NHTSA: 40-50% of vehicle theft is due to driver error

Statistics compiled by the New Jersey State Police show that from January through September of 2020, a total of 7,131 autos were reported stolen statewide,

4.4% fewer than reported during the same period in 2019. However, high-end auto thefts climbed 7.5 % to 1,501.

It is a trend being played out across the country. According to the National Insurance Crime Bureau (NICB) while national vehicle thefts have enjoyed a steady decline for the last three years, the number of vehicles stolen with keys or fobs left inside has been increasing some 10% each year.

According to the National Highway Traffic Safety Administration, between 40 and 50% of vehicle theft is due to driver error, which includes leaving vehicle doors unlocked and leaving keys or fobs inside.

Reports from New Jersey law enforcement agencies put that percentage even higher.

While hard and fast statistics are not available, it is estimated that nearly all high-end thefts in the state involve vehicles that were left running unattended or unlocked with the key fob inside.

“Ironically, car thieves are stealing vehicles that are equipped with advanced anti-theft technology, but that technology is rendered useless when owners make the decision to leave key fobs inside their cars. This careless behavior encourages criminals to look for easy targets,” said Colonel Patrick J. Callahan, Superintendent of the New Jersey State Police. “The consequences of car theft are multifaceted. Stolen vehicles are often used in the commission of crimes, and the astronomical costs to insurance companies affect the insurance premiums of policyholders. A vast amount of car thefts can be avoided by simply locking your vehicles and keeping fobs in a safe location.”
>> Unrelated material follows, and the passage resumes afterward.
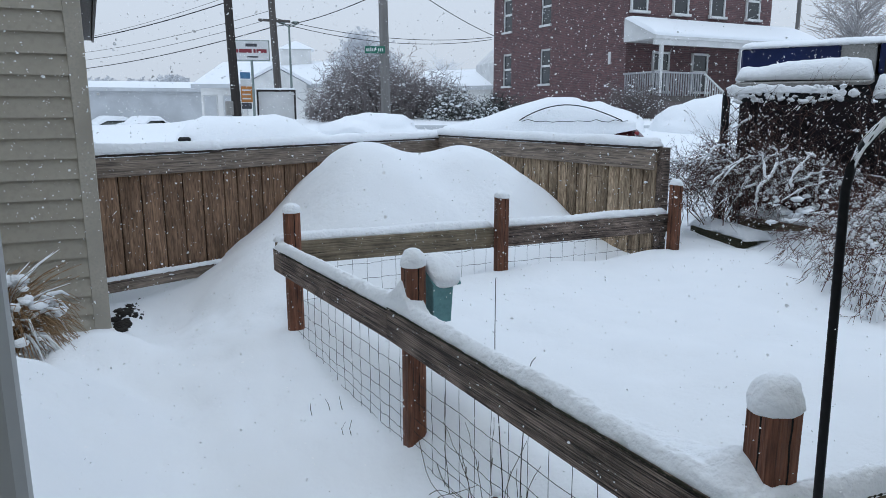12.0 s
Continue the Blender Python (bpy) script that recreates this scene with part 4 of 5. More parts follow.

More than $6 billion was lost nationwide to motor vehicle thefts in 2019, requiring insurance companies to pay out large sums of money, costs they pass on to all of their policy holders.

“From the minute a car is reported stolen, the meter starts ticking for insurance companies whose first order of business is to conduct an investigation to determine that the claim is legitimate and not an attempt to illegally obtain a payout through fraud,” said Acting Insurance Fraud Prosecutor Thompson. “And any injuries or damages a car thief causes to people or property after driving off with your stolen car is likely to be borne by insurance providers, which translates to higher premiums for you. That’s something to consider before leaving your car unlocked and vulnerable to car thieves. Are you willing to pay the price?”

The impact of vehicle theft isn’t just measured in dollars and cents. Once considered a low-level property crime by law enforcement departments busy battling more serious public threats, auto theft is now being viewed as a contributing factor in violent crime nationwide.